The Ministry of Water Resources made the announcement on 15 January with construction set to begin early next year, reviving the five decades-old dream of Chairman Mao Zedong. The 140 billion yuan ($17 billion) plan is being brought to fruition now in a desperate attempt to supply water as soon as possible to the water-starved north, containing one-third of China’s total population, gross national product, farmland and output of grain.

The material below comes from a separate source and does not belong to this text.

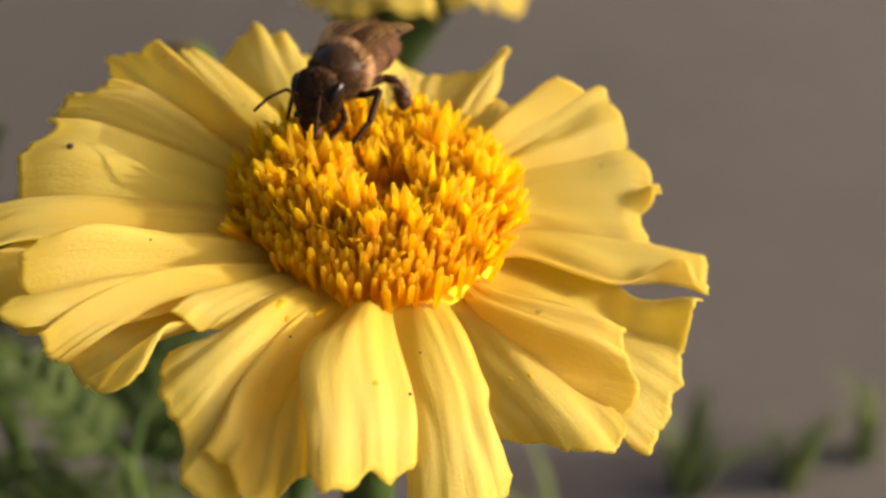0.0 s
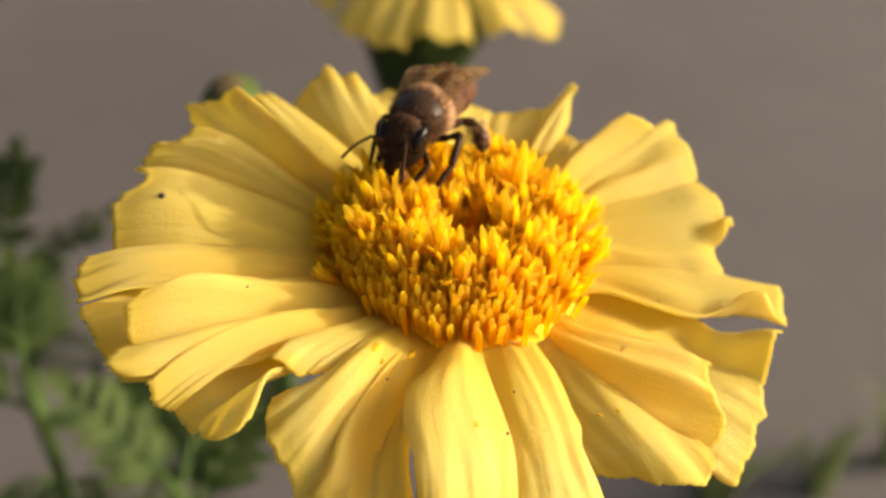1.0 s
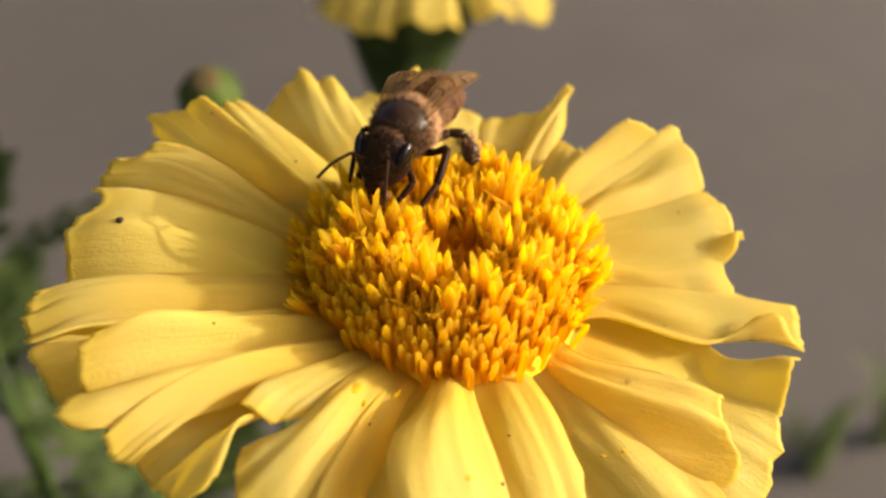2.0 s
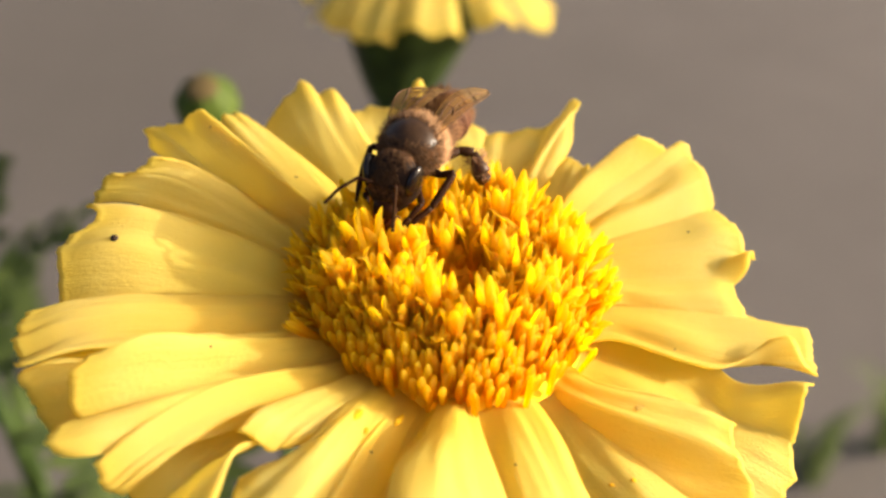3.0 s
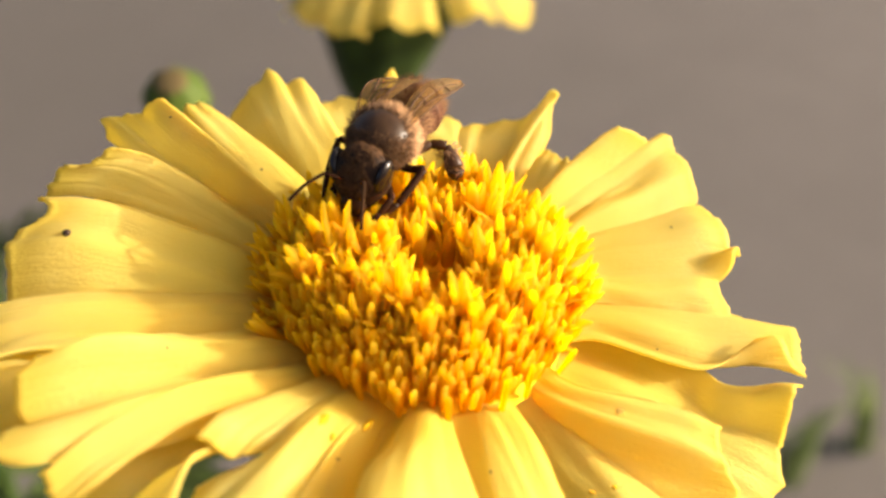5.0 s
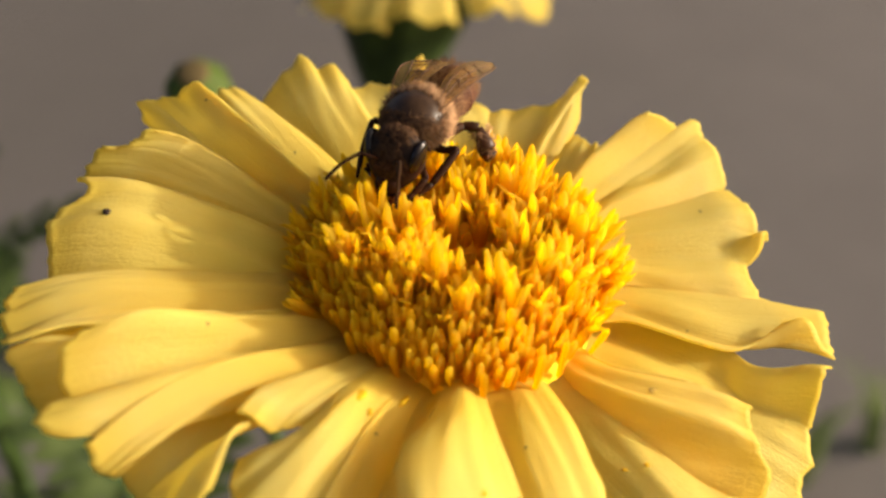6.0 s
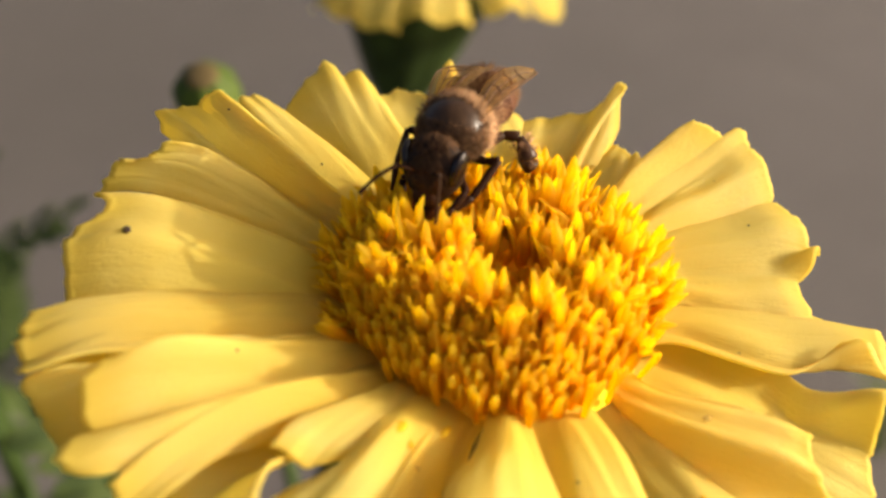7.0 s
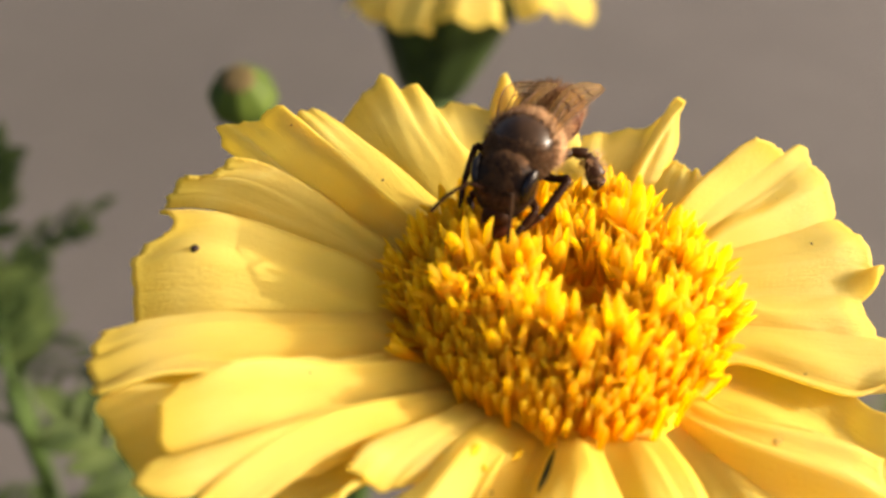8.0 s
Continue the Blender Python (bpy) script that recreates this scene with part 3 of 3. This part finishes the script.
def fur(where, count, length, seed, parent, name, material, lay=0.5):
    """Short tapering hairs; where(rng) gives a root and its normal."""
    rg = random.Random(seed)
    bm = bmesh.new()
    for _ in range(count):
        p, n = where(rg)
        d = (n + Vector((rg.uniform(-lay, lay), rg.uniform(-lay, lay) - 0.35, rg.uniform(-lay, lay)))).normalized()
        s = d.orthogonal().normalized() * 0.028
        ln = length * rg.uniform(0.6, 1.3)
        s2 = d.cross(s)
        q = [bm.verts.new((p + o) * MM) for o in (s, -s * 0.5 + s2 * 0.87, -s * 0.5 - s2 * 0.87)]
        t = bm.verts.new((p + d * ln + Vector((0, 0, -0.08))) * MM)
        for k in range(3):
            bm.faces.new((q[k], q[(k + 1) % 3], t))
    return part(name, bm, material, parent)


def on_ball(radii, at, keep):
    def where(rg):
        while True:
            n = Vector((rg.gauss(0, 1), rg.gauss(0, 1), rg.gauss(0, 1))).normalized()
            p = Vector((n.x * radii[0], n.y * radii[1], n.z * radii[2]))
            if keep(n):
                m = Vector((n.x / radii[0], n.y / radii[1], n.z / radii[2])).normalized()
                return p + Vector(at), m
    return where


thorax = part("thorax", ball([c * MM for c in (1.98, 1.95, 1.74)], seg=32, rings=20), M_THORAX, bee, "dark thorax with a bald shiny back")
def bald(n):
    return n.z > 0.2 and (n.x / 0.92) ** 2 + ((n.y - 0.14) / 0.52) ** 2 < 1 + 0.4 * noise.noise(n * 9)


fur(on_ball((1.94, 1.91, 1.70), (0, 0, 0), lambda n: not bald(n) and n.y < 0.1), 3600, 0.62, 3, bee, "flank_fur", M_FUR, lay=0.8)
fur(on_ball((1.94, 1.91, 1.70), (0, 0, 0), lambda n: not bald(n) and n.y > 0.0), 3200, 0.42, 9, bee, "neck_fur", M_DARKFUR, lay=0.8)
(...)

The cabinet is expected to approve construction of the first phase of the plan, a 2,400 km (1,500 mile) channel through eastern China, late this year, said Zhang Guoliang, one of the project’s principal architects. By 2015, the project is expected to have diverted some 16 billion cubic metres of water from the country’s longest river, the Yangtze, into areas north of the Yellow River, including the major cities of Beijing, Tianjin and Shijiazhuang. At present, some 400 of China’s 668 cities are believed to suffer from water shortages.
The project also involves two other channels through the centre and west of the country, linked to other major Chinese rivers, the Yellow and the Huai, and upon its completion will transfer up to 48 billion cubic metres of water a year, Zhang reportedly said. However, further research will be necessary for the difficult western route, passing through some of China’s most mountainous terrain.
Zhang said he hopes that 60% of the budget for the project can be granted by the central government with the rest by localities that will benefit, while the estimated cost of the water from the project’s trunk canal is no less than 1.6 yuan (US$0.20) per cubic metre, the rough equivalent of the present water price in Beijing and Tianjin.
Second only in construction scale to the $25 billion Three Gorges Dam project on the Yangtze, (see related story), the project has aroused public concern about its merits and the quality of price of water in the north. The much-criticised dam project has made further headlines in the same week as the announcement of the diversion project as state-controlled media revealed that one-third of the people forced from their homes by the Three Gorges Dam project, some 100,000 people, have said they are not satisfied with the locations chosen by the authorities. In total, 1.1 million are to have been evacuated by 2009, the date set for completion.